The squadron first went into action on 12 August, when a formation of 10 Gotha bombers came in over the mouth of the Thames. Sixteen Pups of No. 61 Squadron took off to intercept them and succeeded in turning the enemy back, but not before two bombs had been dropped near No. 61's hangars on Rochford Aerodrome. In 1918 the squadron was re-equipped with SE5s, but before the Armistice was signed it began to change over to Sopwith Camels. The squadron was disbanded in 1919.

Second World War

No. 61 Squadron was re-formed in 1937 as a bomber squadron, and in World War II flew with No. 5 Group, RAF Bomber Command. The squadron's first operational mission was on 25 December 1939, comprising an armed reconnaissance over the North Sea by 11 Hampden bombers. This was followed on 7/8 March 1940 by the first bombing mission, when one Hampden, during a security patrol of Sylt-Borkum-Norderney, bombed an enemy destroyer which opened fire on it.

Handley Page Hampden

The unit took part in many notable operations including:


The first bombing raid on a German land target (Hornum, 19/20 March 1940);


The first big bombing raid on the German mainland (Monchengladbach, 11/12 May 1940);


The first bombing raid on Berlin (25/26 August 1940);


The attacks on Le Creusot and Peenemünde (17 October 1942 and 17/18 August 1943)


The successive drainings of the Dortmund-Ems and Mitteland Canals (late 1944);


The attack on Wesel just before the crossing of the Rhine (23/24 March 1945).

Avro Manchester Mk1

Beginning operations with Hampdens, the squadron was given Manchesters towards the end of 1941 and later (spring 1942), Lancasters. Four of its Lancasters ; ED860 "N-Nan", EE176, JB138, and LL483, each became veterans of more than 100 operational sorties. Records show that in the case of the first three aircraft, the long road to their centuries included participation in the raid on 3/4 November 1943, when Flight Lieutenant William Reid of No. 61 Squadron won the Victoria Cross.

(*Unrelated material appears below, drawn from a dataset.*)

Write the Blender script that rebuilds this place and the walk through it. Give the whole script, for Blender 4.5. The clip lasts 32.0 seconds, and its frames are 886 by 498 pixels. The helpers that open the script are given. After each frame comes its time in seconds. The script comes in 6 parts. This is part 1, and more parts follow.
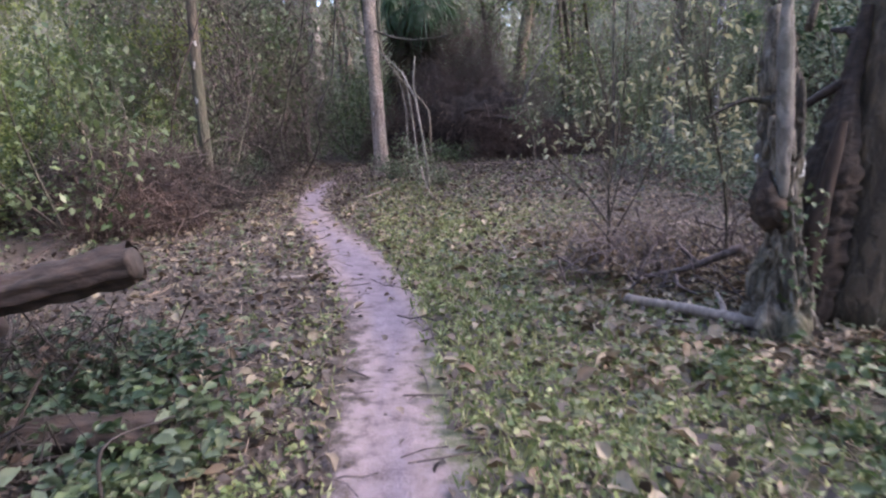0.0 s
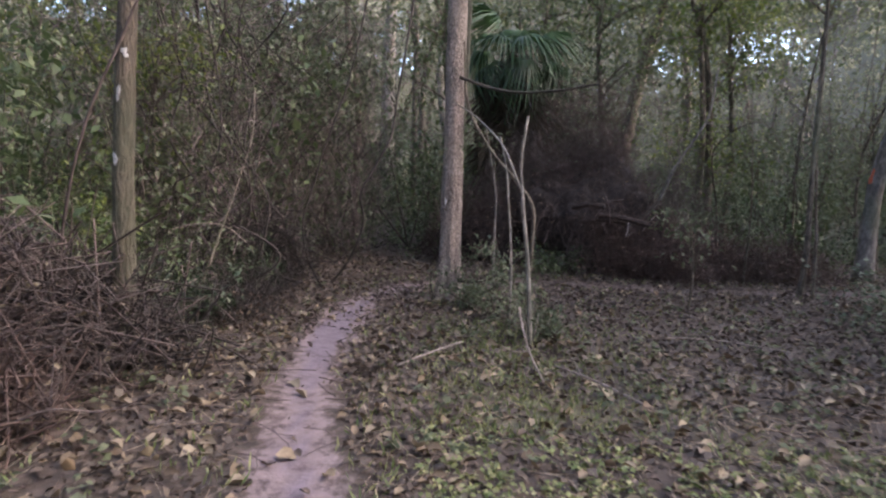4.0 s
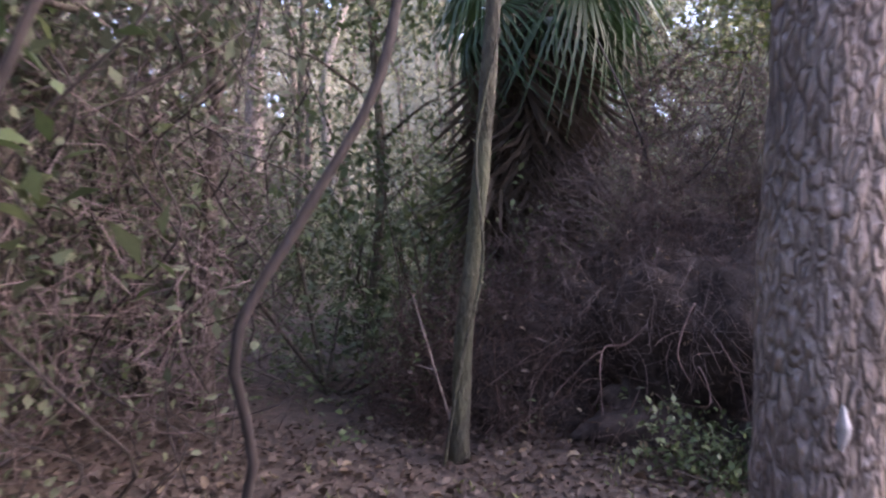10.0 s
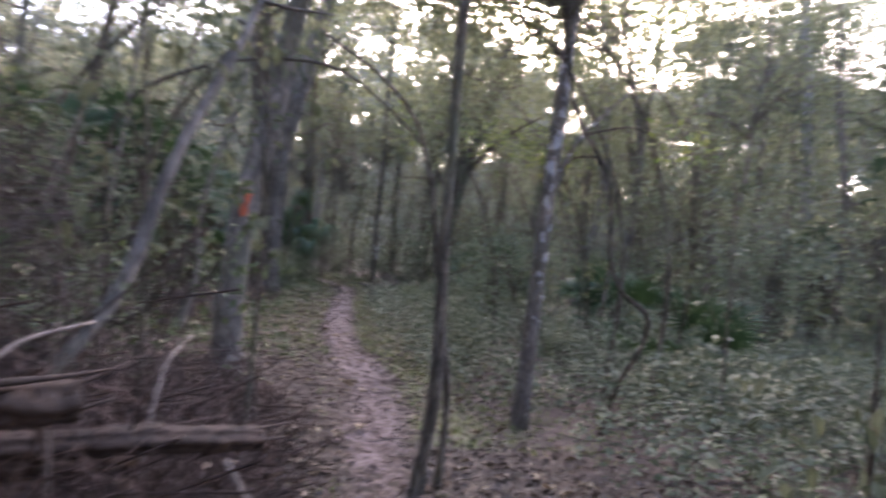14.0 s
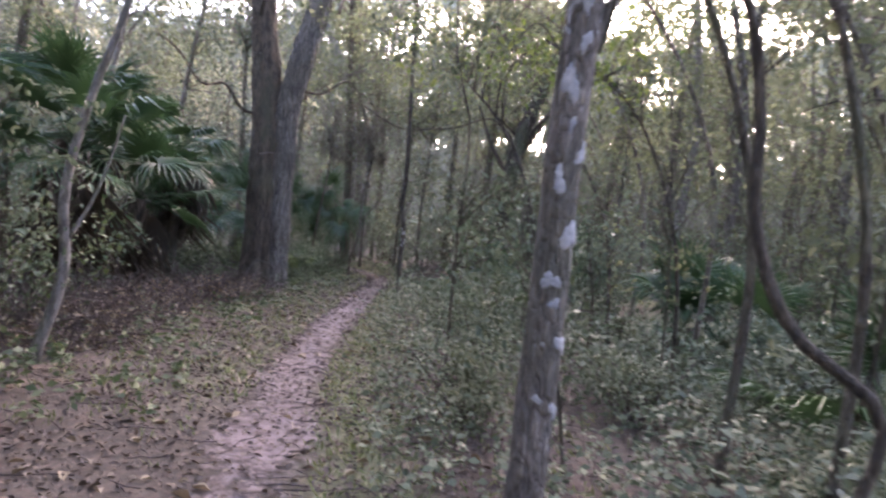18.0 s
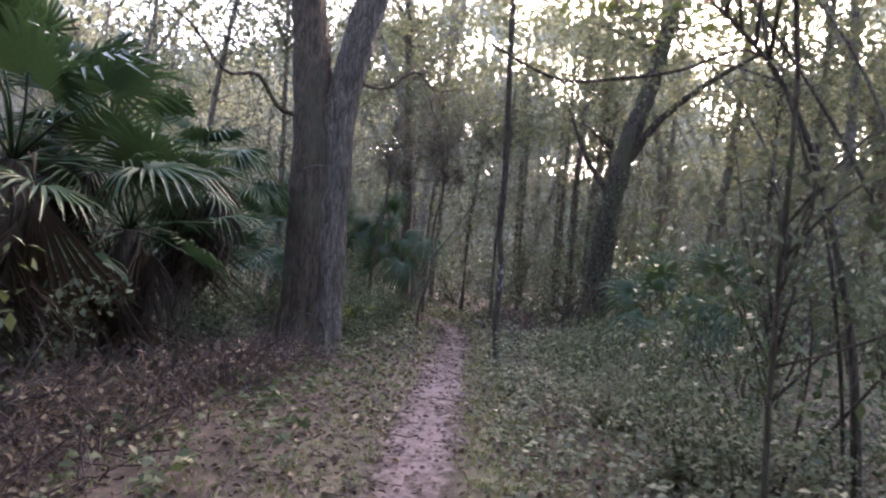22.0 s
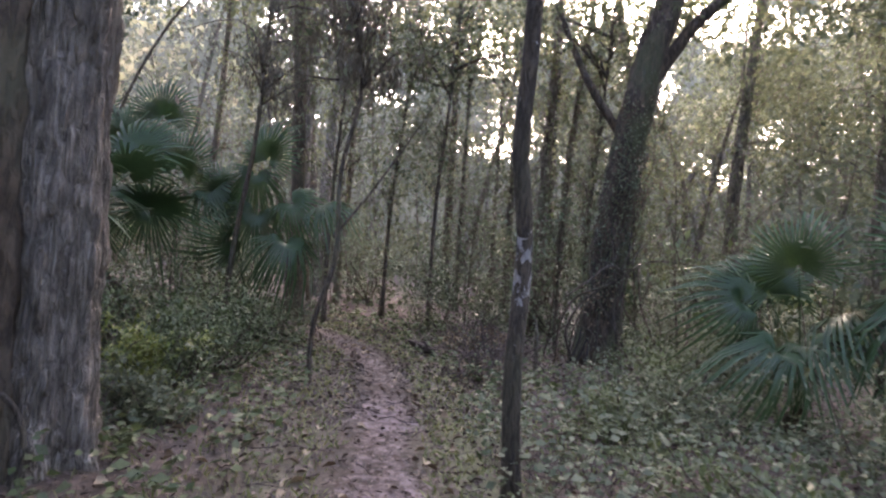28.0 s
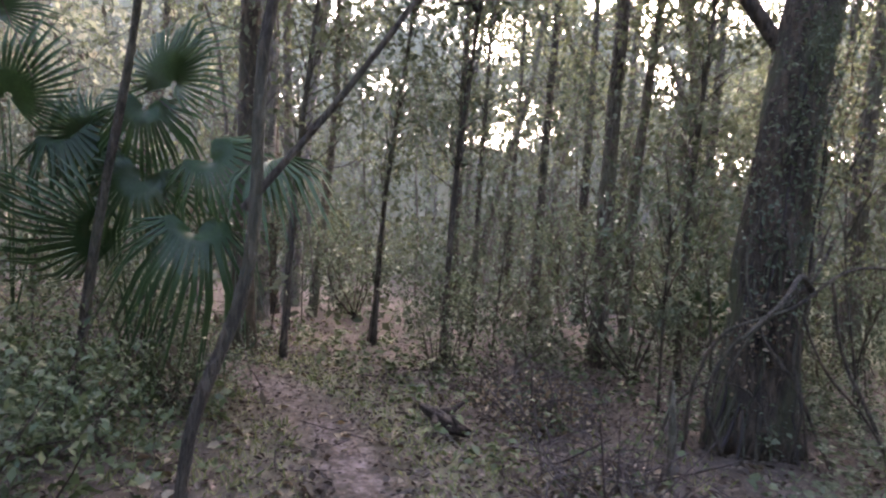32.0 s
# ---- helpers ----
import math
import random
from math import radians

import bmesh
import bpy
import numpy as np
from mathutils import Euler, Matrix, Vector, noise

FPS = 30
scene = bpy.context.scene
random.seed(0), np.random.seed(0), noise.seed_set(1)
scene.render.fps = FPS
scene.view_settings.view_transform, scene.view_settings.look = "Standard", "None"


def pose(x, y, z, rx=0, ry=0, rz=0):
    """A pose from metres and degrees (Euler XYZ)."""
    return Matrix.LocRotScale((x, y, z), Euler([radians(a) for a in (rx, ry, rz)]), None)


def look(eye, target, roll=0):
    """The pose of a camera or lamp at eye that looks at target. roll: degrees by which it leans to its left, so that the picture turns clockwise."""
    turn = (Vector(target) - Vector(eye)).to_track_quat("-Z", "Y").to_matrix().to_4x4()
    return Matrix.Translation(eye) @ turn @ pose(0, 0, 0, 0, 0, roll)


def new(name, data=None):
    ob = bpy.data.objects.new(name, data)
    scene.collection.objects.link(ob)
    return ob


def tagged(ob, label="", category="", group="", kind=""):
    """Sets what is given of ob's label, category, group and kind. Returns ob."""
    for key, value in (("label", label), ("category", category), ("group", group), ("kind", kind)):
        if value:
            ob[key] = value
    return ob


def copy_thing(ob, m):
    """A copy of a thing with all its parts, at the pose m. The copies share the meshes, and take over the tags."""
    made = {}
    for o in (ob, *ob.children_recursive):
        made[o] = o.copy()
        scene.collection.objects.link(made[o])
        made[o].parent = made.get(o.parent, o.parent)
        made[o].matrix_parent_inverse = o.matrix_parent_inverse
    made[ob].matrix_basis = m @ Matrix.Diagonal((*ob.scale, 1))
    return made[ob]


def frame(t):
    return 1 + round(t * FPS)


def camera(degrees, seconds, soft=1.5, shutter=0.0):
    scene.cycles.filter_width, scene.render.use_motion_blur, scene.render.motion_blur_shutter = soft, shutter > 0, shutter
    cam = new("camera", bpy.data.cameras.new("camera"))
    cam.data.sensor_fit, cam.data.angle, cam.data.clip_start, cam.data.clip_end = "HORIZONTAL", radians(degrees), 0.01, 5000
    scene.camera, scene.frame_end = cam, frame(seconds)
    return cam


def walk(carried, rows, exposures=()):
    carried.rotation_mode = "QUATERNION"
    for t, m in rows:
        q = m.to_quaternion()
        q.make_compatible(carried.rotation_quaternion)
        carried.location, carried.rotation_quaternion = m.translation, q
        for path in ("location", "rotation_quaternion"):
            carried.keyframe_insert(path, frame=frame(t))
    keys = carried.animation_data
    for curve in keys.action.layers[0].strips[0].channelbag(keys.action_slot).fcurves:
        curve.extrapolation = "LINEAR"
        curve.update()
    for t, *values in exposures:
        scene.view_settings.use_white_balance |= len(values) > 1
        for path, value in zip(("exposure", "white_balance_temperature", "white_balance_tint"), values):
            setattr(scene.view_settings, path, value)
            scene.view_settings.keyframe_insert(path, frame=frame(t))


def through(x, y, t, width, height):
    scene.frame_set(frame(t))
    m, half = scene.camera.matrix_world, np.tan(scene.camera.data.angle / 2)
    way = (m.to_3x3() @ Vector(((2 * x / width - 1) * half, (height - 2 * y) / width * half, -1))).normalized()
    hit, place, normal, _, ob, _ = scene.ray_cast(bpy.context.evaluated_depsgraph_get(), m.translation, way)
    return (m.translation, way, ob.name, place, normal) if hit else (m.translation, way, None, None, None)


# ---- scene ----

In the summer of 1942 No. 61 was twice loaned to Coastal Command for anti-submarine operations in the Bay of Biscay. It was detached from its base in Rutland to St Eval in Cornwall, and on the very first occasion that it operated from there, 17 July, a crew captained by Flight Lieutenant PR Casement (Lancaster I R5724) became the first Bomber Command crew to bring back irrefutable evidence that they had destroyed a U-boat at sea, in the form of a photograph showing the U-boat crew in the water swimming away from their sinking vessel.

The squadron's last operational mission in WWII was on 25/26 April 1945, when 10 Lancasters bombed an oil refinery and tankerage at Vallø (Tønsberg), and 4 other Lancasters aborted. The last mission before VE Day was on 6 May 1945, when the squadron's Lancasters ferried 336 ex-POWs home to the UK from Europe.

Avro Lancaster II

Bomber Command WWII Bases

RAF Hemswell 

(March 1937-July 1941)

Detachment at Wick

(November/December 1939) for ops with Coastal Command

RAF North Luffenham

(July 1941-October 1941)

RAF Woolfox Lodge

(October 1941-May 1942)

RAF Syerston

(May 1942-November 1943)

Detached to RAF St Eval

On loan to Coastal Command in July and again in August 1942

RAF Skellingthorpe

(November 1943-February 1944)

RAF Coningsby

(February 1944-April 1944)

RAF Skellingthorpe

(April 1944 onwards)

RAF Sturgate

(June 1945 - January 1946)

Code Letters

During the 1938 Munich crisis, No. 61 was allotted the code letters "LS". In WW2 the squadron's aircraft were coded "QR".